Irish vessel LÉ James Joyce rescues migrants northwest of Tripoli
Irish vessel LÉ James Joyce rescues migrants northwest of Tripoli (AN/Óglaigh na hÉireann)

The United Nations refugee agency said it was suspending operations at a migrant transit center in the Libyan capital of Tripoli on Thursday due to safety concerns as violence between two main warring factions intensifies.

Officials with the Office of the U.N. High Commissioner for Refugees, or UNHCR, said the severely overcrowded Gathering and Departure Facility had become too dangerous of an operation, both for migrants and staff. Libya has sunk into lawlessness since the 2011 uprising toppling and killing dictator Moammar Gadhafi, who ruled for 42 years.

“Unfortunately UNHCR was left with no choice but to suspend work at the Gathering and Departure Facility in Tripoli after learning that training exercises, involving police and military personnel, are taking place just a few meters away from units housing asylum seekers and refugees,” said Jean-Paul Cavalieri, UNHCR’s chief of mission in Libya.

“We fear that the entire area could become a military target, further endangering the lives of refugees, asylum seekers, and other civilians,” he said in a statement.

The U.N. agency said it had started moving dozens of people at the facility to safer locations, and would evacuate hundreds of other people to urban areas amid the escalating fighting between Libya’s civil war factions.

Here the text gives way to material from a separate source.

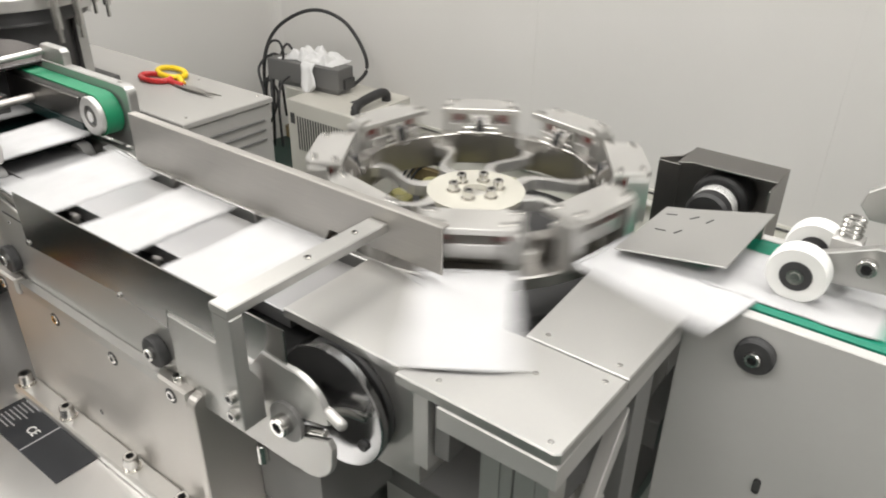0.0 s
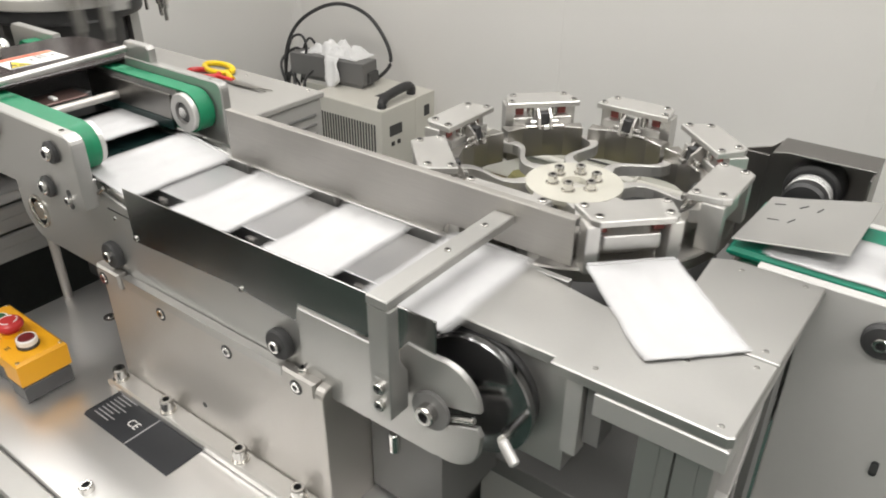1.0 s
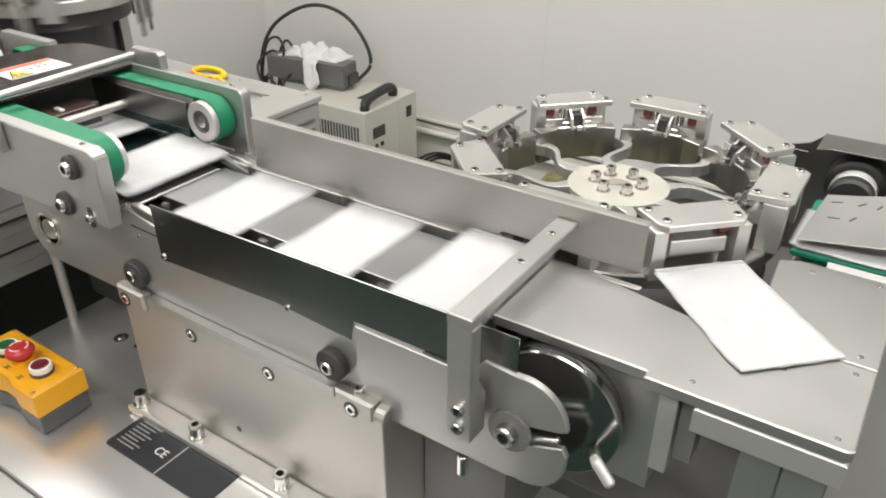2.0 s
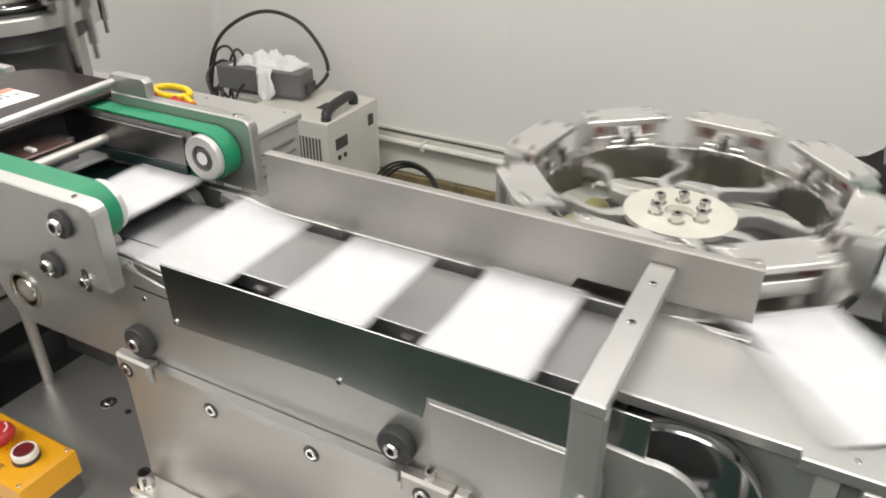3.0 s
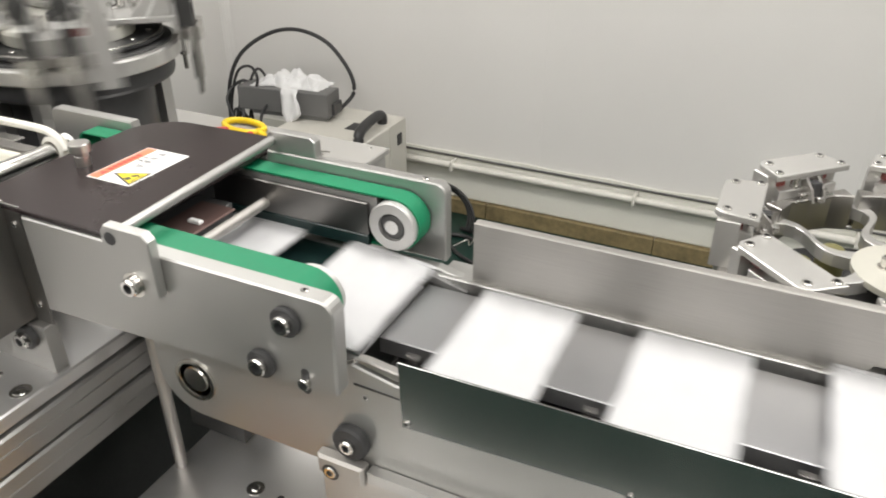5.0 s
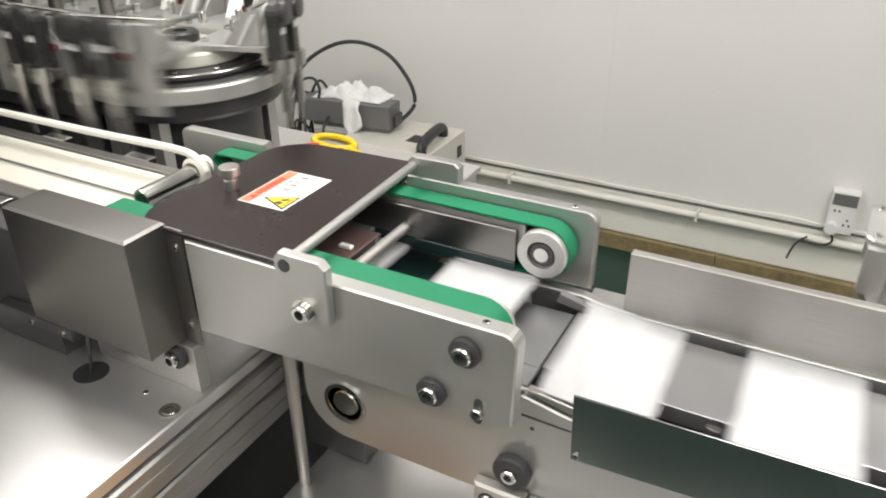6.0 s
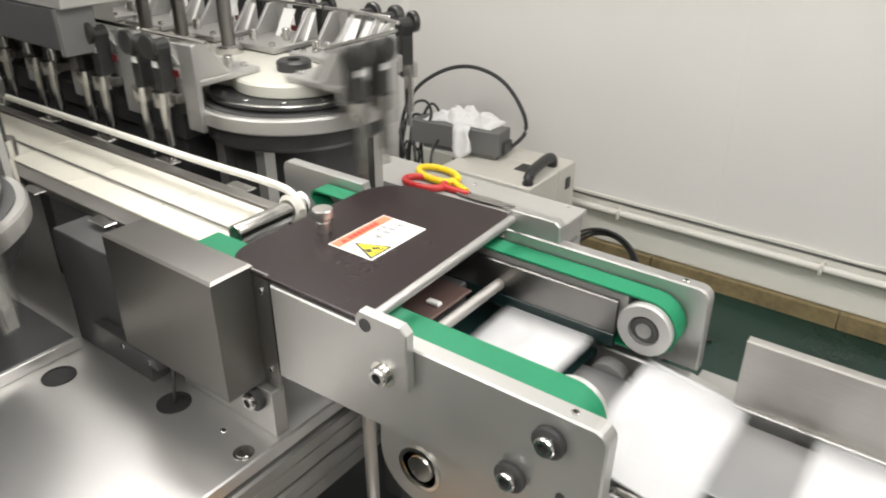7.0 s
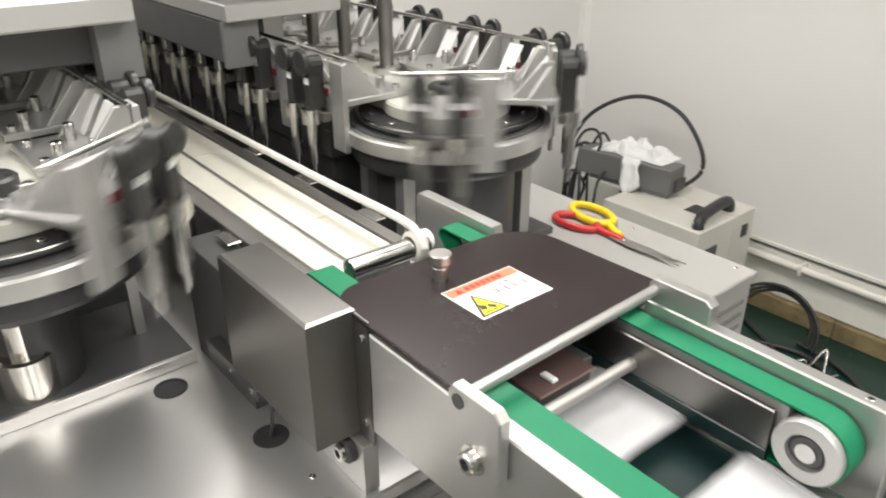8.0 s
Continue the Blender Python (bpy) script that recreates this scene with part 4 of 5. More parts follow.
def welding_machine():
    b = thing("machine_table", (-1.3, 0, FLOOR), "large satin steel machine table with cable holes", "machine table")
    part("top_plate", Shape().box(-2.12, -0.423, -0.95, 0.40, 0.800, 0.820, 0.002), M_BASEW, b)
    part("body", Shape().box(-2.10, -0.66, -0.90, 0.38, FLOOR, 0.80, 0.003), M_DARK, b)
    for z0, z1 in ((0.752, 0.797), (0.700, 0.748)):
        s = Shape().box(-0.465, -0.418, -0.95, 0.40, z0, z1, 0.003)
        s.box(-0.418, -0.4165, -0.95, 0.40, z0 + 0.018, z0 + 0.026, 0)
        part("edge_profile", s, M_ALU, b)
    for x, y, r in ((-0.578, -0.159, 0.021), (-0.742, -0.215, 0.021)):
        part("hole", Shape().lathe([(0, 0), (r, 0), (r, 0.0012), (r * 0.85, 0.0012), (r * 0.85, 0.0004), (0, 0.0004)], (x, y, 0.8202), "z", 30), M_BLACK, b, "dark cable hole")
    screw(b, (-0.442, -0.165, 0.8115), UP, SCREW_B)
    piece("washer", WASHER, b, Matrix.Translation((-0.442, -0.165, 0.8185)))
    screw(b, (-0.49, -0.155, 0.8195), UP, SCREW_S)
    part("web_bracket", Shape().box(-0.60, -0.43, -0.126, -0.108, 0.820, 0.884), M_ALU, b)
    part("web_bracket", Shape().box(-0.60, -0.43, 0.10, 0.118, 0.820, 0.938), M_ALU, b)
    piece("collar", COLLAR, b, Matrix.Translation((-0.455, -0.126, 0.868)) @ TO_FRONT @ Matrix.Scale(0.75, 4))
    screw(b, (-0.455, -0.132, 0.868), TO_FRONT, SCREW_B)

    c = thing("motor_box", (-0.54, -0.148, 0.88), "folded dull stainless motor box", "cover")
    s = Shape().box(-0.640, -0.449, -0.168, -0.113, 0.886, 1.037, 0.003)
    part("shell", s, M_STEELV, c)
    part("flange", Shape().box(-0.4485, -0.424, -0.1165, -0.114, 0.885, 1.033, 0.0006), M_STEELV, c)
    part("foot_strip", Shape().box(-0.72, -0.585, -0.166, -0.150, 0.868, 0.886), M_DARK, c)
    for z in (0.91, 1.01):
        screw(c, (-0.436, -0.1165, z), TO_FRONT, SCREW_S)
    for x in (-0.60, -0.655):
        screw(c, (x, -0.166, 0.876), TO_FRONT, SCREW_S)
    part("wire", Shape().tube([(-0.575, -0.150, 0.885), (-0.576, -0.154, 0.86), (-0.578, -0.158, 0.82)], 0.0025, 8), M_BLACK, c)
    part("side_bracket", Shape().box(-0.80, -0.633, -0.150, -0.10, 0.82, 0.99), M_DARK, c, "dark steel block behind the box")

    # web of joined blanks with guide strips
    w = thing("mask_web", (-1.3, -0.015, 0.998), "cream nonwoven web with pressed seams", "web")
    s = Shape().box(-0.7305, -0.560, -0.068, 0.040, 0.9945, 0.9985, 0.0012)
    blank = part("blank", s, M_WEB, w)
    BLANKS.append(blank)
    for k in range(1, N_BLANKS):
        BLANKS.append(piece("blank", blank.data, w, Matrix.Identity(4)))
    for ob in BLANKS:
        ob.rotation_mode = "QUATERNION"
    part("centre_wire", Shape().rod((-2.1, -0.018, 1.0015), (-0.58, -0.030, 1.0015), 0.0016, 8), M_GREYP, w)
    g = thing("web_guide", (-1.3, 0, 0.82), "bright steel guide rails beside the web", "rail")
    for y0, y1, z in ((0.044, 0.062, 1.000), (-0.098, -0.073, 1.000)):
        part("rail", Shape().box(-2.1, -0.585, y0, y1, z - 0.012, z, 0.0012), M_STEEL, g)
    part("bed", Shape().box(-2.1, -0.57, -0.07, 0.043, 0.975, 0.993), M_ALUW, g)
    for x in (-2.0, -1.5, -1.0, -0.7):
        part("support", Shape().box(x, x + 0.03, -0.07, 0.05, 0.82, 0.975), M_DARK, g)
    for k in range(6):
        x = -0.72 - 0.172 * k
        part("tab", Shape().box(x, x + 0.045, 0.064, 0.082, 0.996, 0.999), M_CHROME, g)
        part("tab", Shape().box(x - 0.05, x - 0.01, -0.118, -0.1, 0.996, 0.999), M_CHROME, g)
    # nip roller with end caps and the white tube
    r = thing("nip_roller", (-0.548, -0.01, 1.0), "polished nip roller with cord wound at its end", "roller")
    part("roller", Shape().rod((-0.548, -0.058, 1.018), (-0.548, 0.050, 1.018), 0.0125, 22), M_CHROME, r)
    part("end_cap", Shape().rod((-0.552, 0.044, 1.020), (-0.552, 0.058, 1.020), 0.0135, 24, 0.003), M_WHITEP, r)
    for k in range(3):
        part("cord_turn", Shape().lathe([(0.0135, 0), (0.0185, 0.0025), (0.0135, 0.005)], (-0.548, 0.026 + k * 0.006, 1.02), "y", 24), M_ROPE, r, "white cord")
    tb = thing("air_tube", (-0.9, 0.03, 1.04), "white plastic tube running above the web", "tube")
    part("tube", Shape().tube([(-1.9, 0.02, 1.045), (-1.5, 0.025, 1.042), (-1.1, 0.03, 1.041), (-0.75, 0.032, 1.042), (-0.585, 0.034, 1.044), (-0.545, 0.034, 1.038), (-0.532, 0.034, 1.020)], 0.0052, 12), M_ROPE, tb)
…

That included 400 asylum seekers who evacuated a building complex in Tajoura that had housed a detention center for migrants and refugees.

Hopes to resume work

On Monday, a joint report from the U.N. Support Mission in Libya, or UNSMIL. and the Office of U.N. High Commissioner for Human Rights, or OHCHR, called for accountability in the airstrikes targeting the building complex in Tajoura that killed at least 53 people last July.

The airstrikes came from an armed group, the Daman Brigade, allied with Libya’s prime minister, Fayez al-Sarraj, and his U.N.-backed Government of National Accord, or GNA, the report said, though it was unclear if they were commanded by Libya’s army or another country.

The U.N. facility at Tripoli, controlled by local militias allied with GNA, held 1,200 migrants — double its capacity. Opposition forces led by renegade general Khalifa Haftar have been advancing on areas under GNA's control. A recent campaign displaced more than 150,000 people.

Close to 900 people entered the Tripoli facility since July, making it "severely overcrowded" and unable to function properly, according to UNHCR, which expressed serious concerns on January 2 after three mortar shells fell close to it and fragments landed near a warehouse inside the complex.

Since December 2018, almost 1,700 formerly detained refugees were evacuated from Libya through the GDF. But the place stunk with sewage and resembled a prison, and adequate food was lacking for everyone. Despite the halt in work at the facility, U.N. officials say they hope it can resume.

"Other important aspects of our work in Libya continue at full pace,” Cavalieri said, "and we hope to be able to resume our work at the GDF once safe to do so."